Du côté des supermodels, on retrouve les sœurs Bella et Gigi Hadid, Kendall Jenner, Adut Akech, Liu Wen et Kaia Gerber. Elles se distinguent par leur polyvalence, leur engagement social, leur forte présence en ligne et leur influence mondiale. La diversité, tant en termes d’origines ethniques que de styles personnels, est également une caractéristique marquante de cette génération de supermodels.
De la femme cabine cachée dans l’ombre d’une maison de mode à la femme engagée, reconnue et modèle à suivre pour de nombreuses personnes, le rôle des égéries a énormément changé au fil du temps et ne cesse d’évoluer. Des personnalités modernes, actrices, chanteuses, mannequins, ces égéries de la nouvelle génération, tout en incarnant les valeurs des marques de luxe, attirent une audience plus jeune et engagée grâce à leur notoriété qui est aujourd’hui un critère important afin de faire d’elles des égéries.
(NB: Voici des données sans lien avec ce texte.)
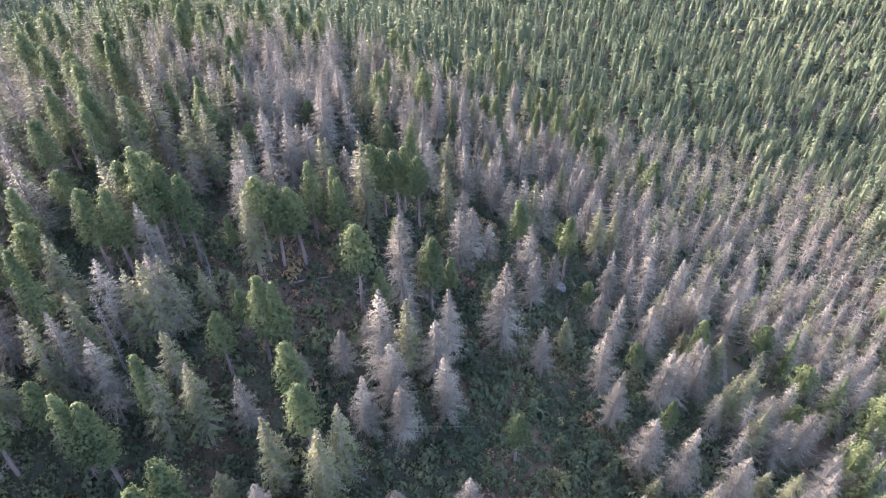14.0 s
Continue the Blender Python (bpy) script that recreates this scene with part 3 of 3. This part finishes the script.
stand([
    ('d', -181.5, 64.1, 15.0), ('d', -185.6, 64.5, 15.0), ('d', -190.0, 66.1, 9.9), ('d', -214.7, 68.4, 15.0), ('d', -189.3, 69.4, 15.0), ('d', -192.0, 69.5, 15.0),
    ('d', -212.9, 71.8, 15.0), ('f', -193.3, 74.9, 10.2), ('f', -199.0, 76.1, 16.0), ('f', -180.5, 76.6, 16.0), ('g', -185.6, 77.4, 16.5), ('g', -198.7, 82.3, 16.5),
    ('d', -188.1, 83.7, 11.3), ('d', -182.3, 83.9, 15.0), ('d', -198.2, 87.8, 15.0), ('d', -185.4, 88.1, 15.0), ('g', -194.9, 90.5, 16.5), ('g', -218.7, 91.1, 16.5),
    ('d', -188.1, 92.0, 15.0), ('g', -201.1, 92.6, 16.5), ('d', -191.8, 92.7, 11.0), ('g', -209.7, 93.6, 16.5), ('g', -184.4, 95.2, 11.0), ('d', -203.3, 96.1, 15.0),
])
stand([
    ('d', -183.9, 97.4, 15.0), ('d', -211.0, 103.6, 12.0), ('d', -188.7, 105.1, 15.0), ('d', -210.2, 106.1, 12.0), ('d', -188.5, 107.8, 15.0), ('d', -185.5, 112.2, 15.0),
    ('g', -200.0, 112.6, 16.5), ('g', -211.5, 113.1, 12.0), ('d', -190.1, 113.8, 15.0), ('d', -192.8, 123.4, 15.0), ('d', -189.8, 123.6, 15.0), ('d', -187.8, 125.2, 15.0),
    ('g', -200.7, 125.4, 16.5), ('d', -188.1, 129.0, 15.0), ('g', -229.1, 35.5, 16.5), ('g', -225.8, 50.2, 16.5), ('g', -229.2, 53.8, 16.5), ('g', -234.9, 64.8, 16.5),
    ('d', -221.3, 71.1, 11.0), ('d', -233.8, 72.1, 15.0), ('d', -247.7, 83.5, 13.4), ('d', -235.5, 85.7, 15.0), ('d', -232.8, 87.3, 15.0), ('d', -250.5, 101.2, 15.0),
])
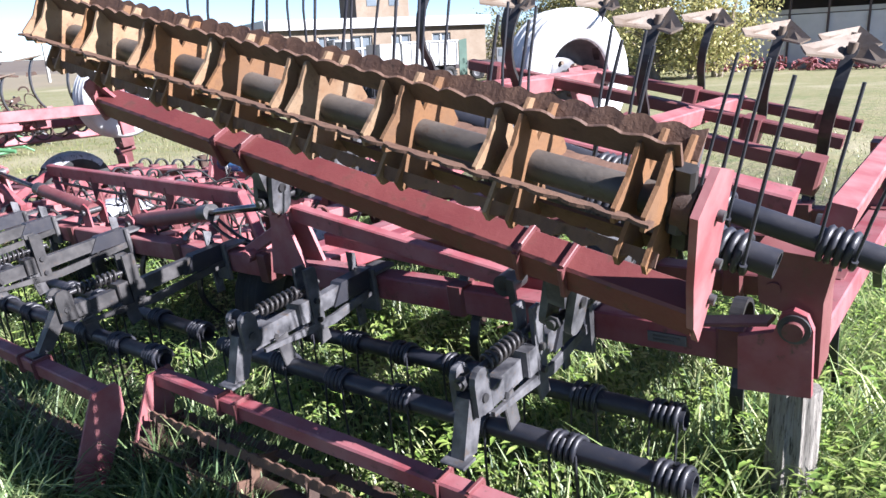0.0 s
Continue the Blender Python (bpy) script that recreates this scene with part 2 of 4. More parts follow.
def ground_material():
    m = bpy.data.materials.new("grassy_ground")
    m.use_nodes = True
    n, l = m.node_tree.nodes, m.node_tree.links
    b = n["Principled BSDF"]
    b.inputs["Roughness"].default_value = 0.95
    g = n.new("ShaderNodeNewGeometry")
    ln = n.new("ShaderNodeVectorMath")
    ln.operation = "LENGTH"
    l.new(g.outputs["Position"], ln.inputs[0])

    def tex(s, d=6.0):
        t = n.new("ShaderNodeTexNoise")
        t.inputs["Scale"].default_value, t.inputs["Detail"].default_value = s, d
        l.new(g.outputs["Position"], t.inputs["Vector"])
        return t.outputs[0]

    def rng(src, lo, hi):
        r = n.new("ShaderNodeMapRange")
        r.inputs["From Min"].default_value, r.inputs["From Max"].default_value = lo, hi
        l.new(src, r.inputs["Value"])
        return r.outputs[0]

    def mix(f, a, c):
        x = n.new("ShaderNodeMix")
        x.data_type = "RGBA"
        for s, v in ((x.inputs[6], a), (x.inputs[7], c)):
            if isinstance(v, tuple):
                s.default_value = (*v, 1)
            else:
                l.new(v, s)
        l.new(f, x.inputs[0])
        return x.outputs[2]

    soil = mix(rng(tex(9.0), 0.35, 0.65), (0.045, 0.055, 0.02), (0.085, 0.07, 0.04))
    lawn = mix(rng(tex(0.35), 0.35, 0.65), (0.160, 0.148, 0.064), (0.205, 0.180, 0.098))
    lawn = mix(rng(tex(3.5), 0.45, 0.70), lawn, (0.105, 0.128, 0.042))
    lawn = mix(rng(tex(0.13), 0.54, 0.66), lawn, (0.27, 0.24, 0.155))
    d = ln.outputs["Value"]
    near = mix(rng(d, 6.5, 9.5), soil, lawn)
    stubble = mix(rng(tex(0.05), 0.4, 0.6), (0.185, 0.150, 0.098), (0.155, 0.132, 0.085))
    mid = mix(rng(d, 75.0, 95.0), near, stubble)
    plough = mix(rng(tex(0.012), 0.35, 0.65), (0.085, 0.065, 0.052), (0.12, 0.095, 0.07))
    far = mix(rng(d, 230.0, 260.0), mid, plough)
    l.new(far, b.inputs["Base Color"])
    bp = n.new("ShaderNodeBump")
    bp.inputs["Strength"].default_value, bp.inputs["Distance"].default_value = 0.8, 0.05
    l.new(tex(14.0, 8.0), bp.inputs["Height"])
    l.new(bp.outputs[0], b.inputs["Normal"])
    return m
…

Malgré cela, de nombreuses inégalités continuent à persister. Bien que les égéries aient connu une large diversification au fil des années, celles-ci ne reflètent pas la réalité. De nos jours, un grand manque de représentation est toujours présent, notamment au niveau de la représentation des corps, des identités de genre et des capacités physiques.
Toutefois, alors que la société devient plus inclusive, l’industrie de la mode peut jouer un rôle significatif dans la représentation des femmes. En célébrant cette diversité, les marques ont l’opportunité de briser de nombreux stéréotypes, en mettant en lumière la richesse de la diversité.